*What to do*
Without the pictures, write out all the lines below exactly as they appear.
==== Available data
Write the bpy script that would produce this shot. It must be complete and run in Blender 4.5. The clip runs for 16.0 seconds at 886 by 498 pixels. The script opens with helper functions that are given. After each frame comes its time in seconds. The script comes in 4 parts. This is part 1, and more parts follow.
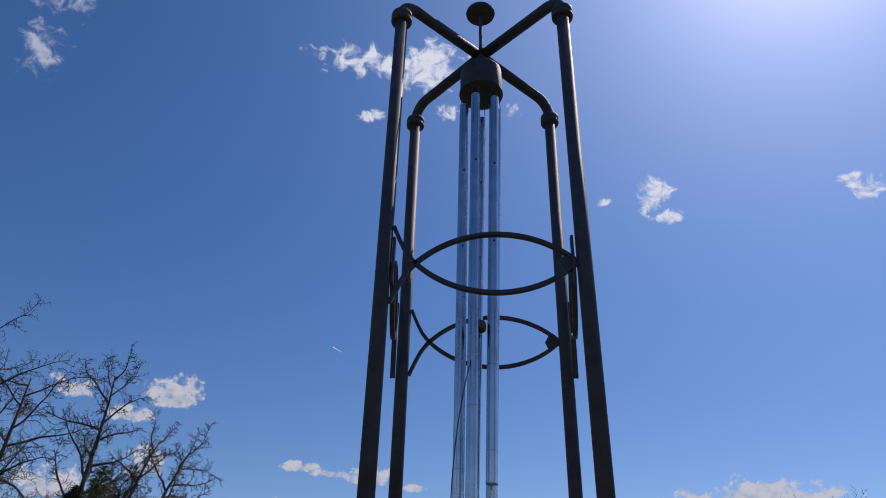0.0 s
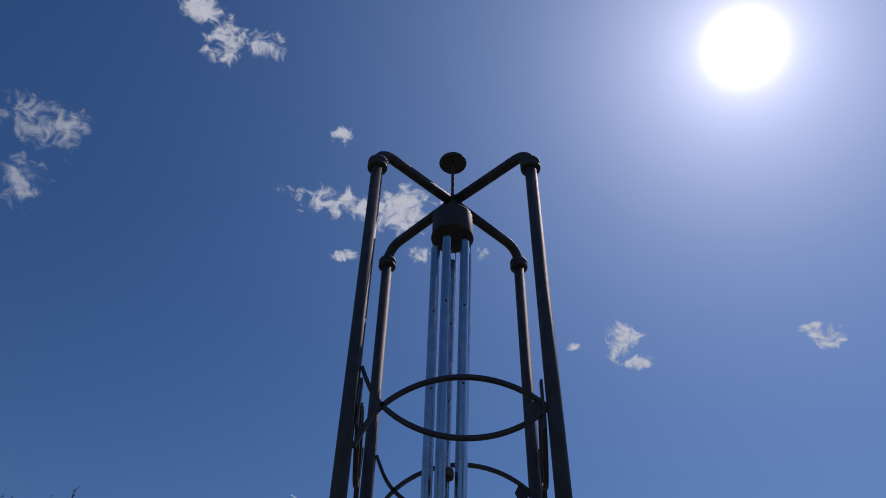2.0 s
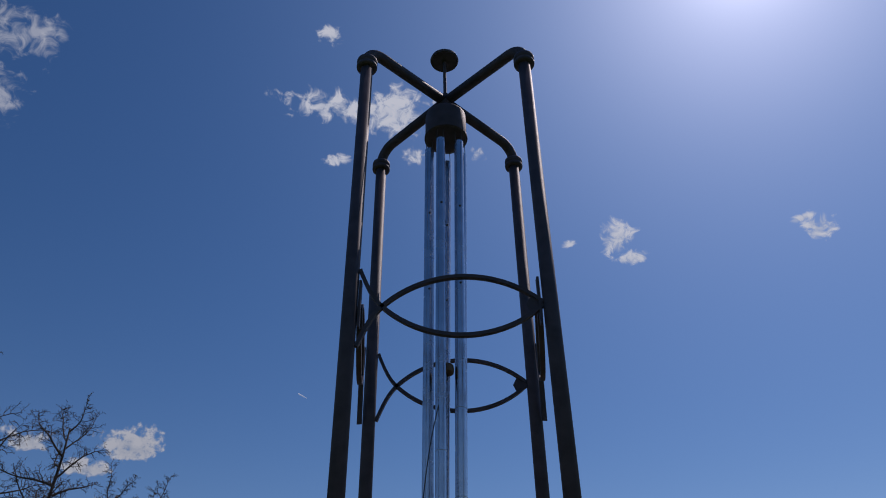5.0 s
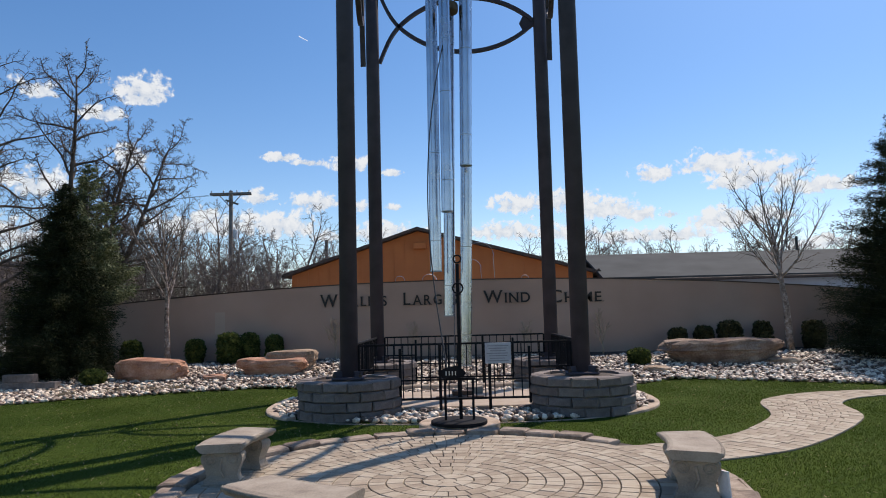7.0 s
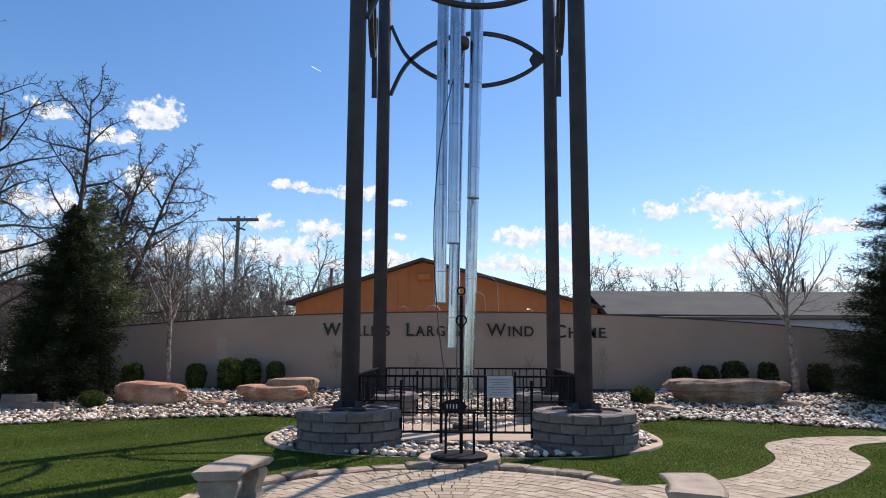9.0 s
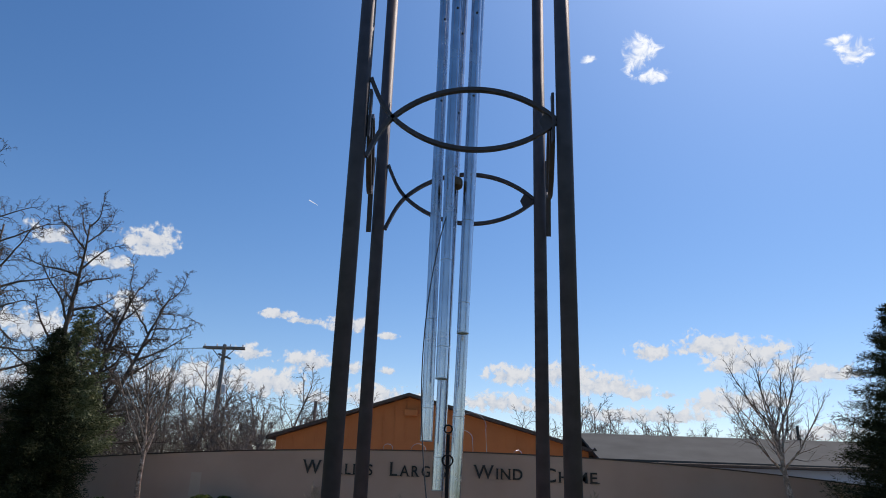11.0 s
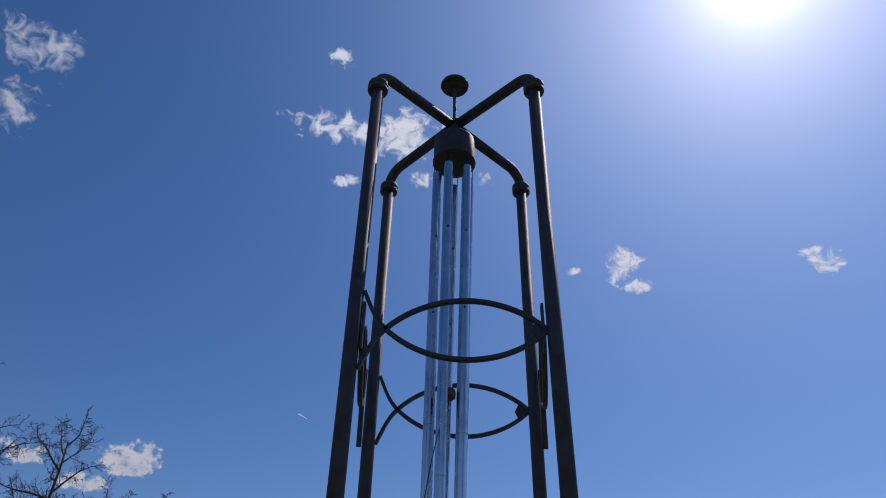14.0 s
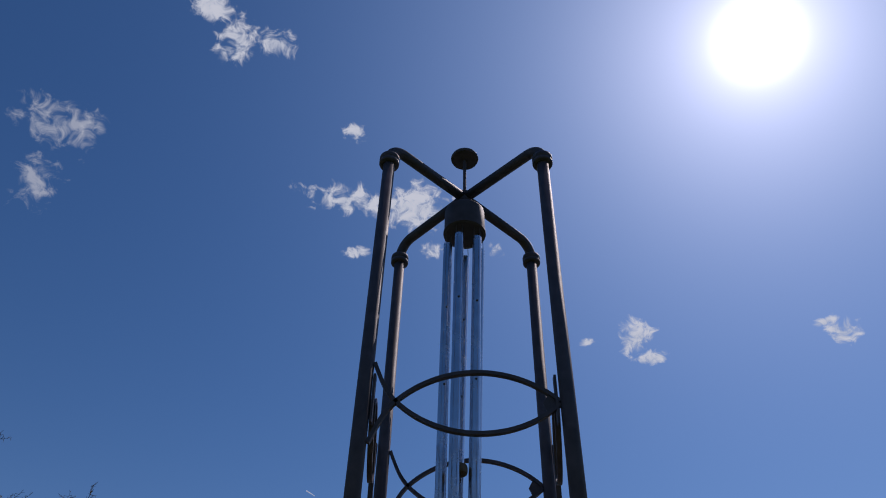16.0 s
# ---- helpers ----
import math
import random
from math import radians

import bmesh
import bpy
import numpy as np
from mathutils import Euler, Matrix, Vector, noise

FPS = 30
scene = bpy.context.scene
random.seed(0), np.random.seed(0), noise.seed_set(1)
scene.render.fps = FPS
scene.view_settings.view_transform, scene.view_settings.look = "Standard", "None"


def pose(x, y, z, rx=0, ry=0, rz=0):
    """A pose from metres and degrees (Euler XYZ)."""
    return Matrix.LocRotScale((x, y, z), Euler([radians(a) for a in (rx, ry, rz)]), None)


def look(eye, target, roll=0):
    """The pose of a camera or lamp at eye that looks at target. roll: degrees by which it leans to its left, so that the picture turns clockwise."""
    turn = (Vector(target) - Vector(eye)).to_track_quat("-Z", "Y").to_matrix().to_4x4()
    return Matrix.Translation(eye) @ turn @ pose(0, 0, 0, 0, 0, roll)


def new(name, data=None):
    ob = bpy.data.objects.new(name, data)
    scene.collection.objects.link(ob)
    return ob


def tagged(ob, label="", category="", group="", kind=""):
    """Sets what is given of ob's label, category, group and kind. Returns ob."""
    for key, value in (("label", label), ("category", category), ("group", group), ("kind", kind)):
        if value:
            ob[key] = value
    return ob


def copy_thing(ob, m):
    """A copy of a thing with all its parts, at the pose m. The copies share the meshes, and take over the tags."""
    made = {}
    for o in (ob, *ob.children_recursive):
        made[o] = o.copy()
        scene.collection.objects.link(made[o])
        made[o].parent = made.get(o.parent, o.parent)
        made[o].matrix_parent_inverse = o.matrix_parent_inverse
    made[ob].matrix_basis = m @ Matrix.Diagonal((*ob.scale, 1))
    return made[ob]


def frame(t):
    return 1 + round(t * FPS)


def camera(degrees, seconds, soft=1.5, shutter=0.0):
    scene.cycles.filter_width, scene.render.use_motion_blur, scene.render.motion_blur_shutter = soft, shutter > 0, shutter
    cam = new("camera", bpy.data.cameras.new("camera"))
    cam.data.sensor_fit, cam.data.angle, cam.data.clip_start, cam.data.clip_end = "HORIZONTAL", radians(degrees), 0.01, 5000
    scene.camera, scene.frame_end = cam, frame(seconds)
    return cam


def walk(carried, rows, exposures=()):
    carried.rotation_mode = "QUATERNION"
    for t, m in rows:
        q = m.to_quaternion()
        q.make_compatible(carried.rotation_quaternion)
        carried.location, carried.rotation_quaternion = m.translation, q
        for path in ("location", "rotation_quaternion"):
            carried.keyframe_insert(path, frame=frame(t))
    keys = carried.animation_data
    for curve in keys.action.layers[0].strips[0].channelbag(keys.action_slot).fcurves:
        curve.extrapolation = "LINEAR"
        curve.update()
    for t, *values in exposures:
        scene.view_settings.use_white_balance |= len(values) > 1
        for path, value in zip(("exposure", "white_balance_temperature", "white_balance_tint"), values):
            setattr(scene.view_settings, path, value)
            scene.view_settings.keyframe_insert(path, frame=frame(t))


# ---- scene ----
========
*Final answer*
Write the bpy script that would produce this shot. It must be complete and run in Blender 4.5. The clip runs for 16.0 seconds at 886 by 498 pixels. The script opens with helper functions that are given. After each frame comes its time in seconds. The script comes in 4 parts. This is part 1, and more parts follow.
0.0 s
2.0 s
5.0 s
7.0 s
9.0 s
11.0 s
14.0 s
16.0 s
# ---- helpers ----
import math
import random
from math import radians

import bmesh
import bpy
import numpy as np
from mathutils import Euler, Matrix, Vector, noise

FPS = 30
scene = bpy.context.scene
random.seed(0), np.random.seed(0), noise.seed_set(1)
scene.render.fps = FPS
scene.view_settings.view_transform, scene.view_settings.look = "Standard", "None"


def pose(x, y, z, rx=0, ry=0, rz=0):
    """A pose from metres and degrees (Euler XYZ)."""
    return Matrix.LocRotScale((x, y, z), Euler([radians(a) for a in (rx, ry, rz)]), None)


def look(eye, target, roll=0):
    """The pose of a camera or lamp at eye that looks at target. roll: degrees by which it leans to its left, so that the picture turns clockwise."""
    turn = (Vector(target) - Vector(eye)).to_track_quat("-Z", "Y").to_matrix().to_4x4()
    return Matrix.Translation(eye) @ turn @ pose(0, 0, 0, 0, 0, roll)


def new(name, data=None):
    ob = bpy.data.objects.new(name, data)
    scene.collection.objects.link(ob)
    return ob


def tagged(ob, label="", category="", group="", kind=""):
    """Sets what is given of ob's label, category, group and kind. Returns ob."""
    for key, value in (("label", label), ("category", category), ("group", group), ("kind", kind)):
        if value:
            ob[key] = value
    return ob


def copy_thing(ob, m):
    """A copy of a thing with all its parts, at the pose m. The copies share the meshes, and take over the tags."""
    made = {}
    for o in (ob, *ob.children_recursive):
        made[o] = o.copy()
        scene.collection.objects.link(made[o])
        made[o].parent = made.get(o.parent, o.parent)
        made[o].matrix_parent_inverse = o.matrix_parent_inverse
    made[ob].matrix_basis = m @ Matrix.Diagonal((*ob.scale, 1))
    return made[ob]


def frame(t):
    return 1 + round(t * FPS)


def camera(degrees, seconds, soft=1.5, shutter=0.0):
    scene.cycles.filter_width, scene.render.use_motion_blur, scene.render.motion_blur_shutter = soft, shutter > 0, shutter
    cam = new("camera", bpy.data.cameras.new("camera"))
    cam.data.sensor_fit, cam.data.angle, cam.data.clip_start, cam.data.clip_end = "HORIZONTAL", radians(degrees), 0.01, 5000
    scene.camera, scene.frame_end = cam, frame(seconds)
    return cam


def walk(carried, rows, exposures=()):
    carried.rotation_mode = "QUATERNION"
    for t, m in rows:
        q = m.to_quaternion()
        q.make_compatible(carried.rotation_quaternion)
        carried.location, carried.rotation_quaternion = m.translation, q
        for path in ("location", "rotation_quaternion"):
            carried.keyframe_insert(path, frame=frame(t))
    keys = carried.animation_data
    for curve in keys.action.layers[0].strips[0].channelbag(keys.action_slot).fcurves:
        curve.extrapolation = "LINEAR"
        curve.update()
    for t, *values in exposures:
        scene.view_settings.use_white_balance |= len(values) > 1
        for path, value in zip(("exposure", "white_balance_temperature", "white_balance_tint"), values):
            setattr(scene.view_settings, path, value)
            scene.view_settings.keyframe_insert(path, frame=frame(t))


# ---- scene ----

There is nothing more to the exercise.